### TASK GOAL
Make an exact copy of all the material below, apart from the pictures.

### MATERIAL

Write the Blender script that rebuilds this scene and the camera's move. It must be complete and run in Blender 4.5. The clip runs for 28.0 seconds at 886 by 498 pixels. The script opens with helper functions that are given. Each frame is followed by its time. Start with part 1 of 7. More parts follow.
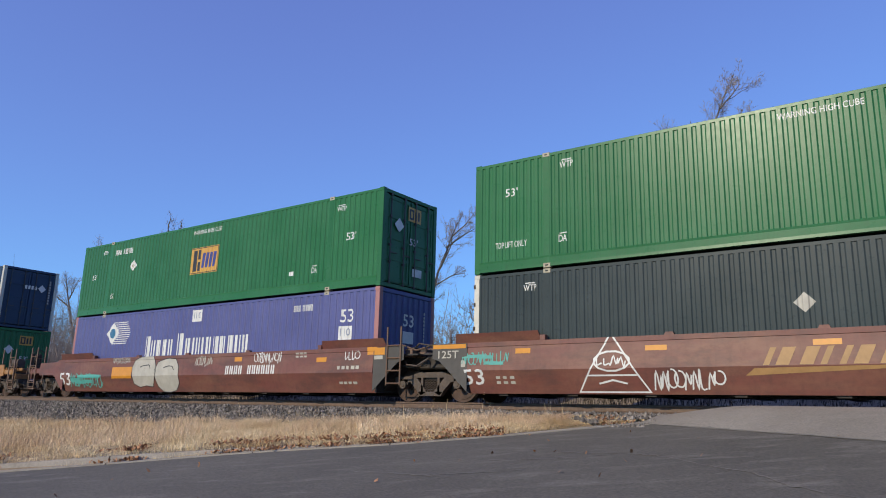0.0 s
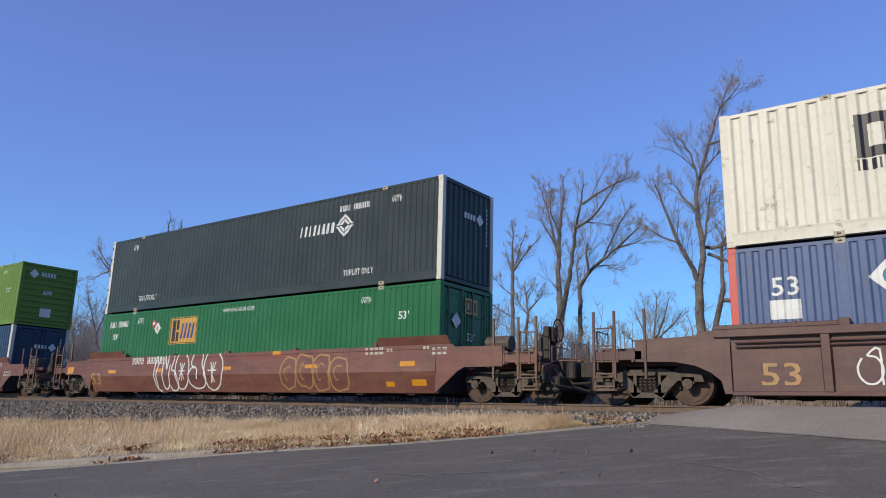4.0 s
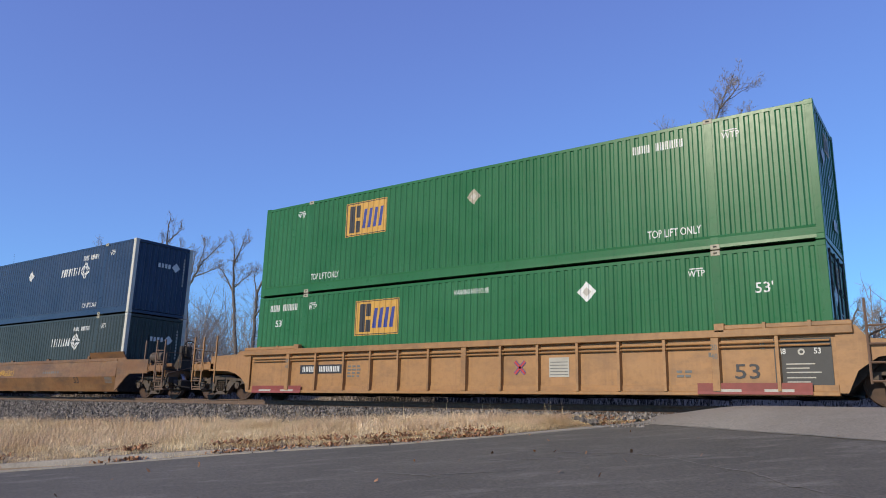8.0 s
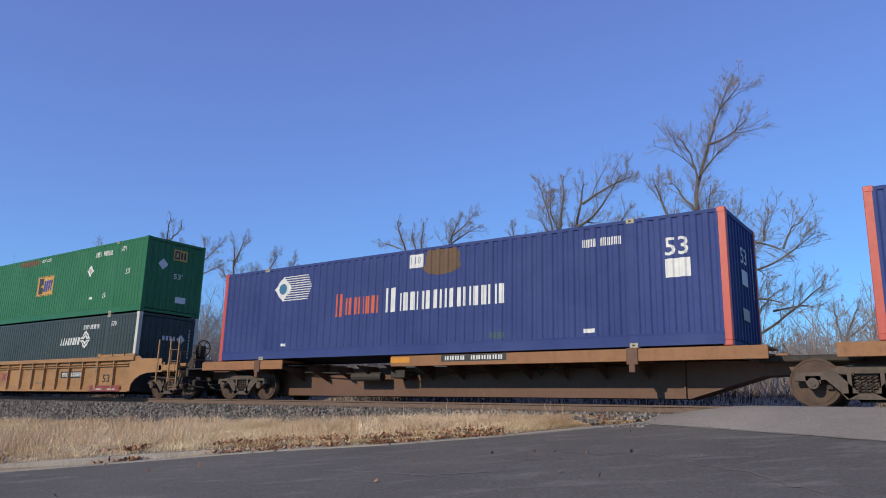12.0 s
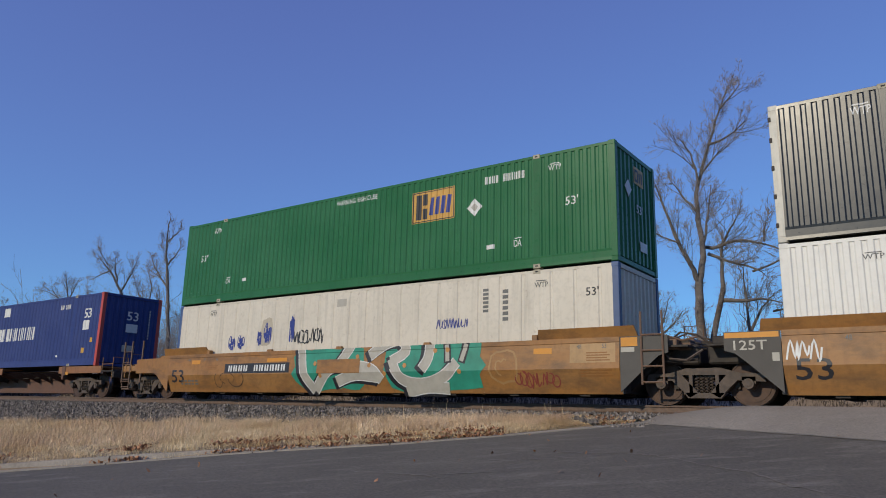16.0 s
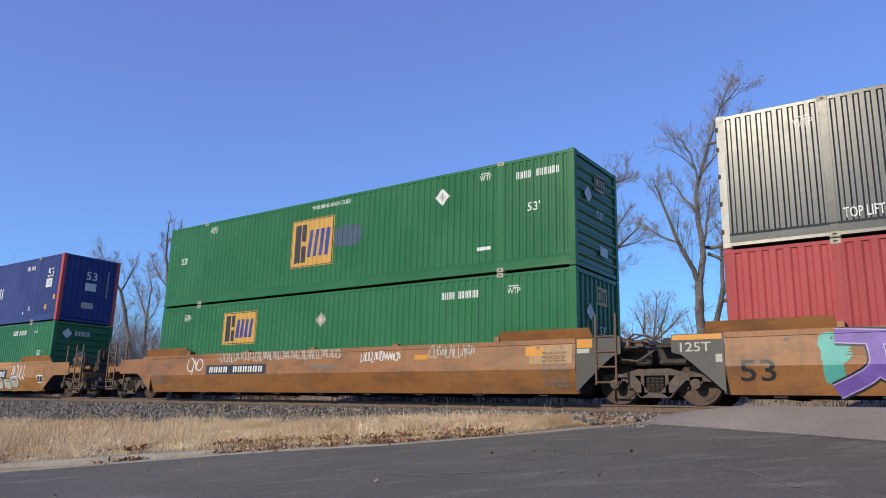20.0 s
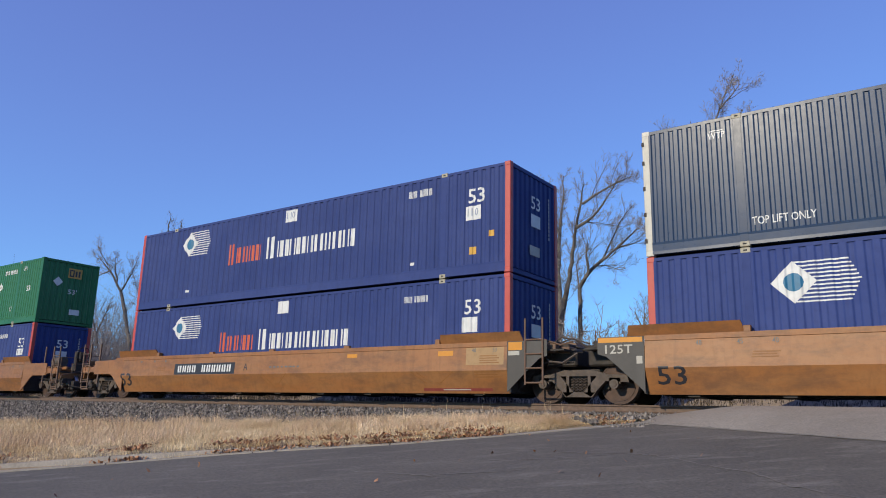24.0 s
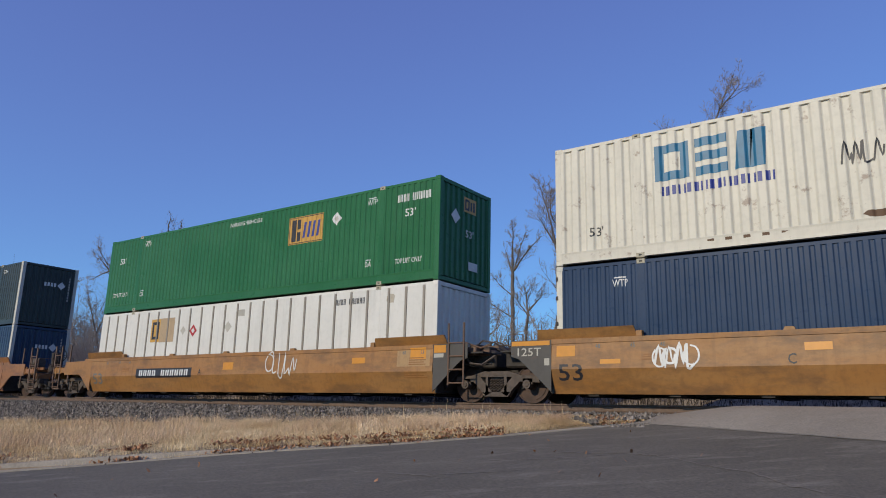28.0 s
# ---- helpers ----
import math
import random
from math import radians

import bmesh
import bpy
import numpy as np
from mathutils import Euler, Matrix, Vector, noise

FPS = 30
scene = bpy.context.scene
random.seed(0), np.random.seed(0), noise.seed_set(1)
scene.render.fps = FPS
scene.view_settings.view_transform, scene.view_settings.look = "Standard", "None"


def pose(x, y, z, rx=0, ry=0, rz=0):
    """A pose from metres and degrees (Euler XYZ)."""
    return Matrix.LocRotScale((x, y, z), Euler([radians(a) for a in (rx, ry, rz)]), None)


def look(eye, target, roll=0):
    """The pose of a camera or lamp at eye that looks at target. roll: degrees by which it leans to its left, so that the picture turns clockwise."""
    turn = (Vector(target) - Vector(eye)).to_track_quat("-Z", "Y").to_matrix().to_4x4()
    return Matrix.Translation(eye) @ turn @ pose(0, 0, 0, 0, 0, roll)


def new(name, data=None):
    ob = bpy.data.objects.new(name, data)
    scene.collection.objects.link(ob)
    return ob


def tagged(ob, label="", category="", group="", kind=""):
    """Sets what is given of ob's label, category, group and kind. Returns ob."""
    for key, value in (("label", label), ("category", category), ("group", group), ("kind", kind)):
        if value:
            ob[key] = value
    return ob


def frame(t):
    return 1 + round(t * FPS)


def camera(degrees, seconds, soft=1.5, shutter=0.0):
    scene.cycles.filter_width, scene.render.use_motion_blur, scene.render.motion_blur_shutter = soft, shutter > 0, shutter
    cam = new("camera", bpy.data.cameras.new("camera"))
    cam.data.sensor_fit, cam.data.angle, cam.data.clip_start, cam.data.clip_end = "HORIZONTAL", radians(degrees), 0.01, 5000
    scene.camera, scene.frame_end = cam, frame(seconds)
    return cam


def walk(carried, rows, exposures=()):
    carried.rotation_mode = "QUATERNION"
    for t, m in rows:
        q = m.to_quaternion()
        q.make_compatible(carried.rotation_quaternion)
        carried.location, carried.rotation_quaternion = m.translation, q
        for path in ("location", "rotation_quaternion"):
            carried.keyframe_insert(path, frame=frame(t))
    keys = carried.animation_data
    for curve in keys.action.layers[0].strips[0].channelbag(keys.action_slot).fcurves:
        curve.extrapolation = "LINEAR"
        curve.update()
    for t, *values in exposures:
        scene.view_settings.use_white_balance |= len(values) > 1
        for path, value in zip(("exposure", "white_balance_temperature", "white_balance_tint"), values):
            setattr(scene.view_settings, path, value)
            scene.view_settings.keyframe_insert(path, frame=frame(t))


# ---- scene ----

### EXERCISE RESULT
Write the Blender script that rebuilds this scene and the camera's move. It must be complete and run in Blender 4.5. The clip runs for 28.0 seconds at 886 by 498 pixels. The script opens with helper functions that are given. Each frame is followed by its time. Start with part 1 of 7. More parts follow.
0.0 s
4.0 s
8.0 s
12.0 s
16.0 s
20.0 s
24.0 s
28.0 s
# ---- helpers ----
import math
import random
from math import radians

import bmesh
import bpy
import numpy as np
from mathutils import Euler, Matrix, Vector, noise

FPS = 30
scene = bpy.context.scene
random.seed(0), np.random.seed(0), noise.seed_set(1)
scene.render.fps = FPS
scene.view_settings.view_transform, scene.view_settings.look = "Standard", "None"


def pose(x, y, z, rx=0, ry=0, rz=0):
    """A pose from metres and degrees (Euler XYZ)."""
    return Matrix.LocRotScale((x, y, z), Euler([radians(a) for a in (rx, ry, rz)]), None)


def look(eye, target, roll=0):
    """The pose of a camera or lamp at eye that looks at target. roll: degrees by which it leans to its left, so that the picture turns clockwise."""
    turn = (Vector(target) - Vector(eye)).to_track_quat("-Z", "Y").to_matrix().to_4x4()
    return Matrix.Translation(eye) @ turn @ pose(0, 0, 0, 0, 0, roll)


def new(name, data=None):
    ob = bpy.data.objects.new(name, data)
    scene.collection.objects.link(ob)
    return ob


def tagged(ob, label="", category="", group="", kind=""):
    """Sets what is given of ob's label, category, group and kind. Returns ob."""
    for key, value in (("label", label), ("category", category), ("group", group), ("kind", kind)):
        if value:
            ob[key] = value
    return ob


def frame(t):
    return 1 + round(t * FPS)


def camera(degrees, seconds, soft=1.5, shutter=0.0):
    scene.cycles.filter_width, scene.render.use_motion_blur, scene.render.motion_blur_shutter = soft, shutter > 0, shutter
    cam = new("camera", bpy.data.cameras.new("camera"))
    cam.data.sensor_fit, cam.data.angle, cam.data.clip_start, cam.data.clip_end = "HORIZONTAL", radians(degrees), 0.01, 5000
    scene.camera, scene.frame_end = cam, frame(seconds)
    return cam


def walk(carried, rows, exposures=()):
    carried.rotation_mode = "QUATERNION"
    for t, m in rows:
        q = m.to_quaternion()
        q.make_compatible(carried.rotation_quaternion)
        carried.location, carried.rotation_quaternion = m.translation, q
        for path in ("location", "rotation_quaternion"):
            carried.keyframe_insert(path, frame=frame(t))
    keys = carried.animation_data
    for curve in keys.action.layers[0].strips[0].channelbag(keys.action_slot).fcurves:
        curve.extrapolation = "LINEAR"
        curve.update()
    for t, *values in exposures:
        scene.view_settings.use_white_balance |= len(values) > 1
        for path, value in zip(("exposure", "white_balance_temperature", "white_balance_tint"), values):
            setattr(scene.view_settings, path, value)
            scene.view_settings.keyframe_insert(path, frame=frame(t))


# ---- scene ----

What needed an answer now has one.